Postoperative pain is a common problem after inguinal hernia repair. Postoperative pain may delay the return to normal activity and delay hospital discharge. Various techniques have been employed to provide postoperative analgesia, by the use of regional anesthetic technique, local anesthesia or traditional analgesic technique: opiates, non-steroidal anti-inflammatory drugs (NSAIDs) or combinations.
To compare the postoperative pain relief provided by simple bupivacaine wound instillation and ultrasound guided inguinal hernia field block.
PATIENT AND METHOD:
A single blind, prospective, randomized controlled clinical trial for 72 male patients who were undergoing elective unilateral inguinal hernia repair.
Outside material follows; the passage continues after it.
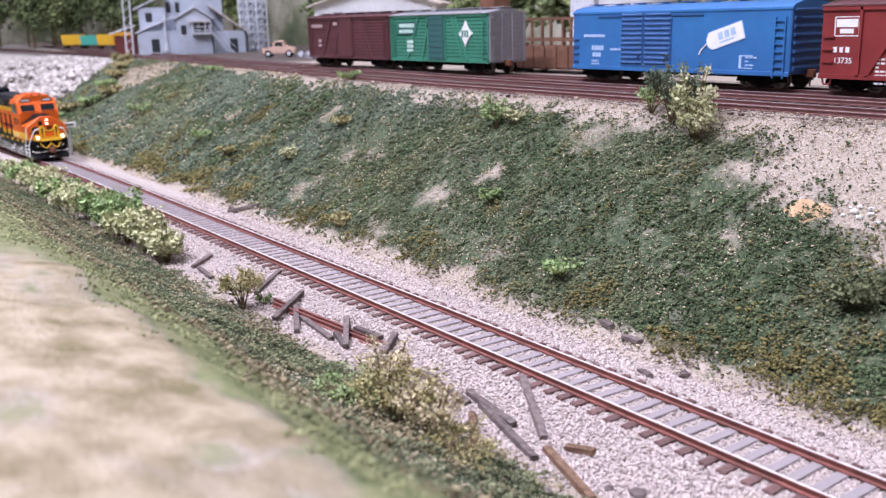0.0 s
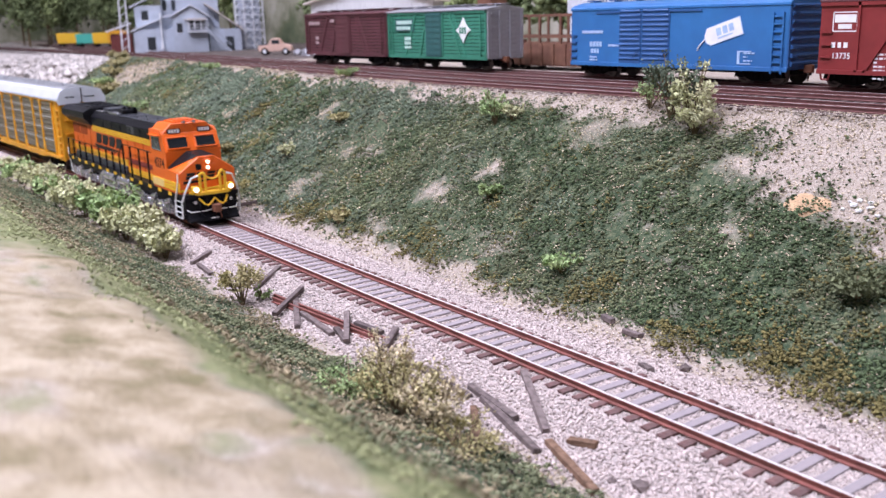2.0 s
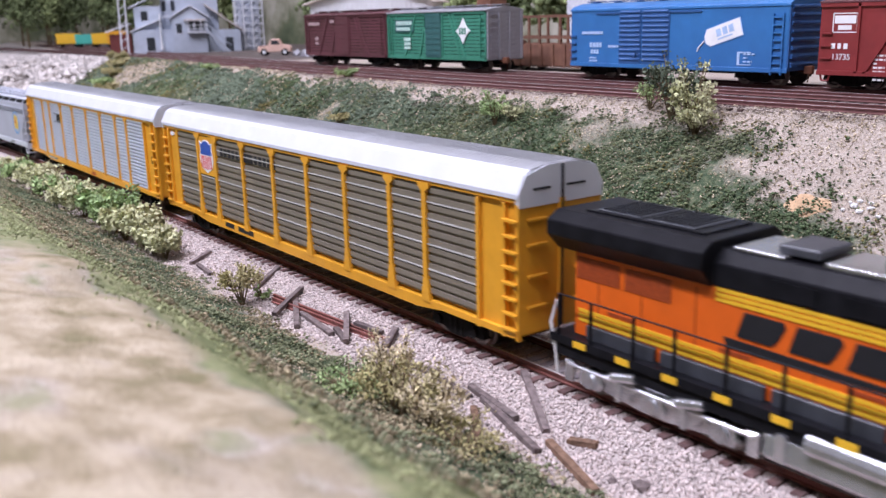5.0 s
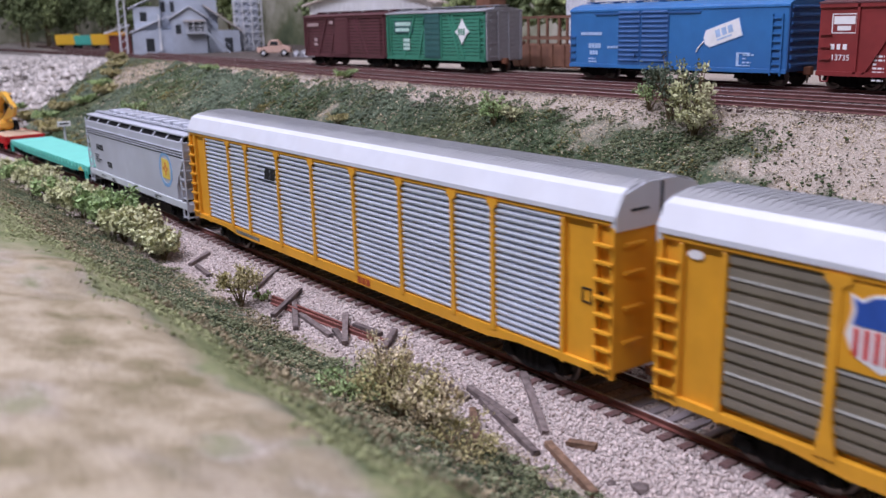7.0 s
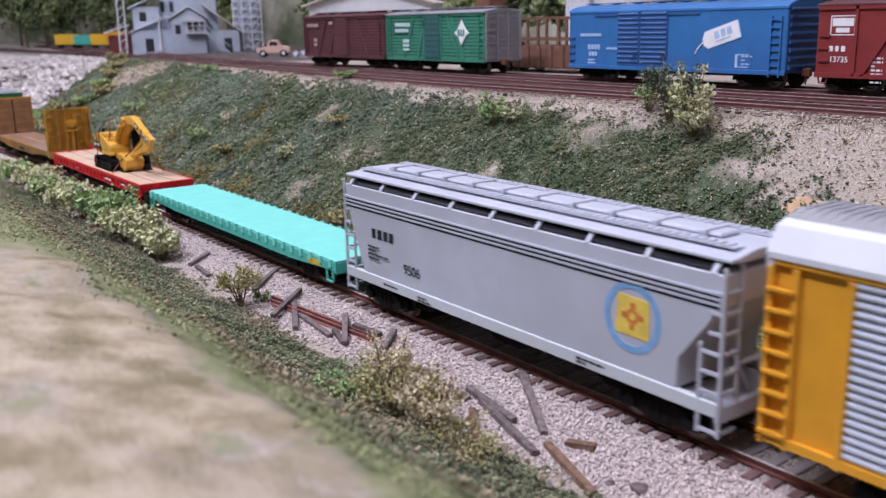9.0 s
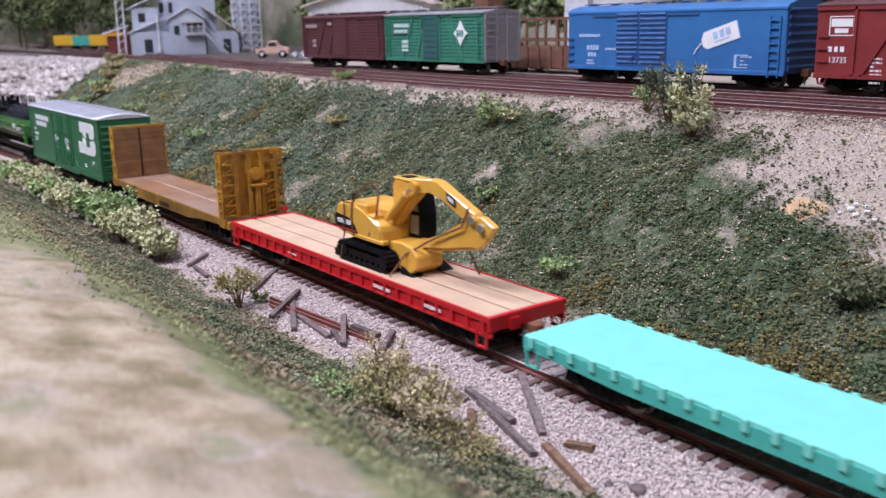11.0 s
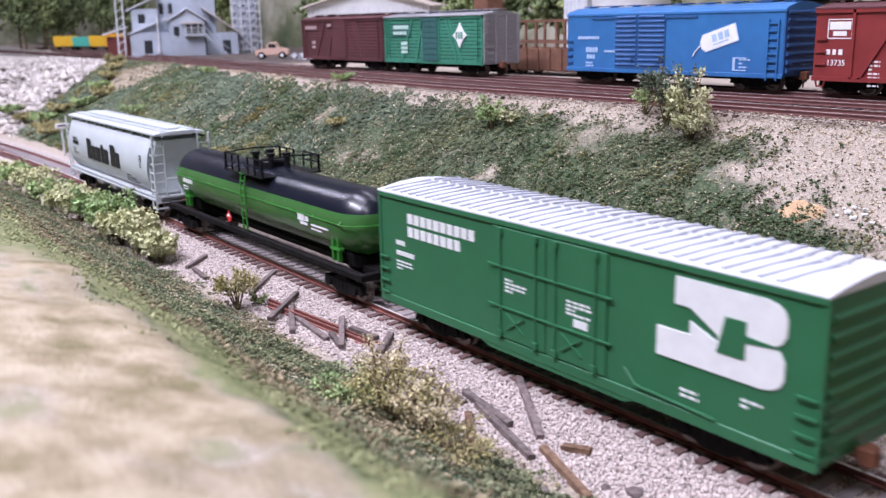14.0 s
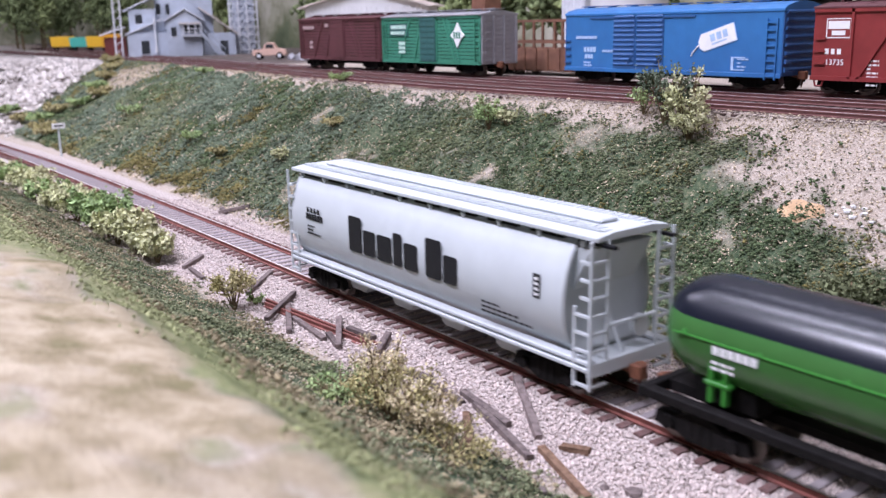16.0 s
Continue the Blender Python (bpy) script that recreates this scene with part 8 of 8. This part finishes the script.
    for sel, nm, lb, mt in ((pick < -0.26, "deep_green_turf", "deep green foam turf on the near slope", M_FOAM), ((pick >= -0.26) & (pick < 0.16), "meadow_turf", "soft grey-green turf on the near slope", M_SLOPE),
                            (pick >= 0.16, "brown_turf", "brown and straw flock on the near slope", M_SLOPE_BROWN)):
        p = on_ground(x[sel], y[sel], 0.2)
        p[:, 2] += RNG.random(sel.sum()) * 0.6 + 2.0 * np.clip(tuft[sel] + 0.3, 0, 1)
        scatter(nm, lb, "grass", mt, p, size[sel], 0.7)
    x = -60 - 500 * RNG.random(26000) ** 1.5
    y = RNG.uniform(-120, -38, 26000)
    ok = RNG.random(26000) < smooth(-36, -46, y) * np.clip(0.4 - 0.6 * lump(x, y, 24, 42), 0.1, 1)
    scatter("dry_turf", "straw coloured flock on the near slope", "grass", M_STRAW, on_ground(x[ok], y[ok], 0.5), 0.15 + 0.3 * RNG.random(ok.sum()) ** 2, 0.7)


M_SLOPE = mat("soft_slope_foam", (0.20, 0.215, 0.125), 0.95, 0, 0.3, 60, 0, island=0.4)
M_SLOPE_BROWN = mat("brown_slope_flock", (0.27, 0.225, 0.14), 0.95, 0, 0.3, 60, 0, island=0.5)
M_MEADOW = mat("meadow_foam", (0.28, 0.295, 0.15), 0.95, 0, 0.25, 60, 0, island=0.4)
M_ROCK = mat("pale_rock", (0.58, 0.535, 0.50), 0.9, 0, 0.25, 90, 0.5, 500, island=0.4, dirt=(0.42, 0.37, 0.33), dirt_amount=0.6, dscale=40)
M_GRIT = mat("tan_grit", (0.48, 0.415, 0.355), 0.95, 0, 0.1, 300, 0, island=0.2)
build_turf()


def build_meadow_and_rubble():
    n = 60000
    x, y = -50 - 420 * RNG.random(n) ** 1.4, RNG.uniform(-152, -92, n)
    d = smooth(-92, -112, y) * (1 - 1.0 * smooth(-118, -142, y + 9 * lump(x, y, 14, 83) + 4 * lump(x, y, 5, 85)) * smooth(-320, -262, x))
    ok = RNG.random(n) < d * np.clip(0.55 + 0.6 * lump(x, y, 12, 84), 0, 1)
    scatter("meadow_turf", "soft green grass tufts on the near mound", "grass", M_MEADOW, on_ground(x[ok], y[ok], 0.2), 0.18 + 0.4 * RNG.random(ok.sum()) ** 2, 0.8)
    n = 15000
    x, y = RNG.uniform(-1700, -1040, n), RNG.uniform(20, 240, n)
    ok = RNG.random(n) < rock_zone(x, y) * 0.8 * smooth(yard_y(x) - 22, yard_y(x) - 40, y)
    scatter("rock_rubble", "broken pale rock of the cut face", "rock", M_ROCK, on_ground(x[ok], y[ok], 0.5), 1.6 + 5.0 * RNG.random(ok.sum()) ** 3, 0.75, 0.45)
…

In 37 of them 10 ml of 0.5% plain bupivacaine was instilled (irrigated) into the wound by the surgeon for 1 minute. In another 35 patients, ultrasound guided field block performed using 20 ml of 0.25% plain bupivacaine at the end of surgery. Vital signs, numerical pain score and analgesia requirement were recorded at recovery (zero hour), 1st, 2nd, 4th& 8th hours postoperatively.
By applying null hypothesis, using the t-student test of two independent samples, pain score and request for analgesia show significant difference only at the first two hours with p-value <0.05, otherwise there was no significant differences in the following hours. For vital signs there was no significant difference for both groups
Bupivacaine instillation is as effective as ultrasound guided field block for inguinal hernia repair pain. We recommend this technique in places where ultrasound machine is not available especially in many developing countries.